#### Stored data:
— START —

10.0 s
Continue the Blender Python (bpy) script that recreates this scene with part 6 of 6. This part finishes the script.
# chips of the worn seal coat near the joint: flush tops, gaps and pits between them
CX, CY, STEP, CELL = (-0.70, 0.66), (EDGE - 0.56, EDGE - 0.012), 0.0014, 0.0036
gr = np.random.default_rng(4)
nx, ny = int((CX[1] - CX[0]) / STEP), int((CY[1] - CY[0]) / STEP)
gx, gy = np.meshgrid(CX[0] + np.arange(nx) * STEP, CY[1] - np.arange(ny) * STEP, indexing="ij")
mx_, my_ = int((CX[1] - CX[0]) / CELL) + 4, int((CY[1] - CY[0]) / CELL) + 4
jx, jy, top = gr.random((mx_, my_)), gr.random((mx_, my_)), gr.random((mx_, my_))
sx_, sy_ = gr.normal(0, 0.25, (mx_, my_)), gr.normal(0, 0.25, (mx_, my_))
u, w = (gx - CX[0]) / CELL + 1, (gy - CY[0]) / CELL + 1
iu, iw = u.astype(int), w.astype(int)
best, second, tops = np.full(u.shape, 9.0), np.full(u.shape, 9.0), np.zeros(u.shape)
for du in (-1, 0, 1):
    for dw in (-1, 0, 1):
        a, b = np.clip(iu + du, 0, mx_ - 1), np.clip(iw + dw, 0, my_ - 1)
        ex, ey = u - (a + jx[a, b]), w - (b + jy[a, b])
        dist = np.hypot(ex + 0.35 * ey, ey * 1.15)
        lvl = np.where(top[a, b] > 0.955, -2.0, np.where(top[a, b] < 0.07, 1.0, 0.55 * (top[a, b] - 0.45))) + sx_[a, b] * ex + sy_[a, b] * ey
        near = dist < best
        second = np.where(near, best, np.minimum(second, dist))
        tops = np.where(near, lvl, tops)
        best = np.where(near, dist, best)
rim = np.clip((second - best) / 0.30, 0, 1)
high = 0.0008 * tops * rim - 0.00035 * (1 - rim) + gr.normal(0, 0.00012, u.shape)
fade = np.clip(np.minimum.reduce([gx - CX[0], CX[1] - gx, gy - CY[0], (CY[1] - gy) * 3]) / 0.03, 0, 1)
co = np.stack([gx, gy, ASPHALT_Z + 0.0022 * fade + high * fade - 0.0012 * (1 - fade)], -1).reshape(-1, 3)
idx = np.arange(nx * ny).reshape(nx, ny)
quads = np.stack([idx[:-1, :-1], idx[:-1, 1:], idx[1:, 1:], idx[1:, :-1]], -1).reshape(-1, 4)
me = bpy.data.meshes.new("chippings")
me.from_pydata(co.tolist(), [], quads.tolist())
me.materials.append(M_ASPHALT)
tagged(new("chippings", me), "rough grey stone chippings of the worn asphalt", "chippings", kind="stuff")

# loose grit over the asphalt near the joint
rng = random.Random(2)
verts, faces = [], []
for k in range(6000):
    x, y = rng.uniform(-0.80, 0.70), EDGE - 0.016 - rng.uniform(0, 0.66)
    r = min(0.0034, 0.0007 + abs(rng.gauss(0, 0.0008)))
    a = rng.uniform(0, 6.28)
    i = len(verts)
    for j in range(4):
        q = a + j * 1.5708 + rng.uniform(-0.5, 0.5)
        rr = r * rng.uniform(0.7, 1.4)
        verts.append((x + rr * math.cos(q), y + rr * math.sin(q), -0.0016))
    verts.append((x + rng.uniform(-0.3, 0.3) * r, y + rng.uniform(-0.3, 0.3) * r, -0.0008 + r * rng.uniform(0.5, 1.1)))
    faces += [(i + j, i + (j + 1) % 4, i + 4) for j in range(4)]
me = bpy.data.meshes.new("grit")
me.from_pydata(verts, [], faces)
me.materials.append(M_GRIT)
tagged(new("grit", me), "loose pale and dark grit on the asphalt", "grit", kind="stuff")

— END —

#### Exercise goal:
The whole listing above needs to be written out again exactly.

#### Written answer:
10.0 s
Continue the Blender Python (bpy) script that recreates this scene with part 6 of 6. This part finishes the script.
# chips of the worn seal coat near the joint: flush tops, gaps and pits between them
CX, CY, STEP, CELL = (-0.70, 0.66), (EDGE - 0.56, EDGE - 0.012), 0.0014, 0.0036
gr = np.random.default_rng(4)
nx, ny = int((CX[1] - CX[0]) / STEP), int((CY[1] - CY[0]) / STEP)
gx, gy = np.meshgrid(CX[0] + np.arange(nx) * STEP, CY[1] - np.arange(ny) * STEP, indexing="ij")
mx_, my_ = int((CX[1] - CX[0]) / CELL) + 4, int((CY[1] - CY[0]) / CELL) + 4
jx, jy, top = gr.random((mx_, my_)), gr.random((mx_, my_)), gr.random((mx_, my_))
sx_, sy_ = gr.normal(0, 0.25, (mx_, my_)), gr.normal(0, 0.25, (mx_, my_))
u, w = (gx - CX[0]) / CELL + 1, (gy - CY[0]) / CELL + 1
iu, iw = u.astype(int), w.astype(int)
best, second, tops = np.full(u.shape, 9.0), np.full(u.shape, 9.0), np.zeros(u.shape)
for du in (-1, 0, 1):
    for dw in (-1, 0, 1):
        a, b = np.clip(iu + du, 0, mx_ - 1), np.clip(iw + dw, 0, my_ - 1)
        ex, ey = u - (a + jx[a, b]), w - (b + jy[a, b])
        dist = np.hypot(ex + 0.35 * ey, ey * 1.15)
        lvl = np.where(top[a, b] > 0.955, -2.0, np.where(top[a, b] < 0.07, 1.0, 0.55 * (top[a, b] - 0.45))) + sx_[a, b] * ex + sy_[a, b] * ey
        near = dist < best
        second = np.where(near, best, np.minimum(second, dist))
        tops = np.where(near, lvl, tops)
        best = np.where(near, dist, best)
rim = np.clip((second - best) / 0.30, 0, 1)
high = 0.0008 * tops * rim - 0.00035 * (1 - rim) + gr.normal(0, 0.00012, u.shape)
fade = np.clip(np.minimum.reduce([gx - CX[0], CX[1] - gx, gy - CY[0], (CY[1] - gy) * 3]) / 0.03, 0, 1)
co = np.stack([gx, gy, ASPHALT_Z + 0.0022 * fade + high * fade - 0.0012 * (1 - fade)], -1).reshape(-1, 3)
idx = np.arange(nx * ny).reshape(nx, ny)
quads = np.stack([idx[:-1, :-1], idx[:-1, 1:], idx[1:, 1:], idx[1:, :-1]], -1).reshape(-1, 4)
me = bpy.data.meshes.new("chippings")
me.from_pydata(co.tolist(), [], quads.tolist())
me.materials.append(M_ASPHALT)
tagged(new("chippings", me), "rough grey stone chippings of the worn asphalt", "chippings", kind="stuff")

# loose grit over the asphalt near the joint
rng = random.Random(2)
verts, faces = [], []
for k in range(6000):
    x, y = rng.uniform(-0.80, 0.70), EDGE - 0.016 - rng.uniform(0, 0.66)
    r = min(0.0034, 0.0007 + abs(rng.gauss(0, 0.0008)))
    a = rng.uniform(0, 6.28)
    i = len(verts)
    for j in range(4):
        q = a + j * 1.5708 + rng.uniform(-0.5, 0.5)
        rr = r * rng.uniform(0.7, 1.4)
        verts.append((x + rr * math.cos(q), y + rr * math.sin(q), -0.0016))
    verts.append((x + rng.uniform(-0.3, 0.3) * r, y + rng.uniform(-0.3, 0.3) * r, -0.0008 + r * rng.uniform(0.5, 1.1)))
    faces += [(i + j, i + (j + 1) % 4, i + 4) for j in range(4)]
me = bpy.data.meshes.new("grit")
me.from_pydata(verts, [], faces)
me.materials.append(M_GRIT)
tagged(new("grit", me), "loose pale and dark grit on the asphalt", "grit", kind="stuff")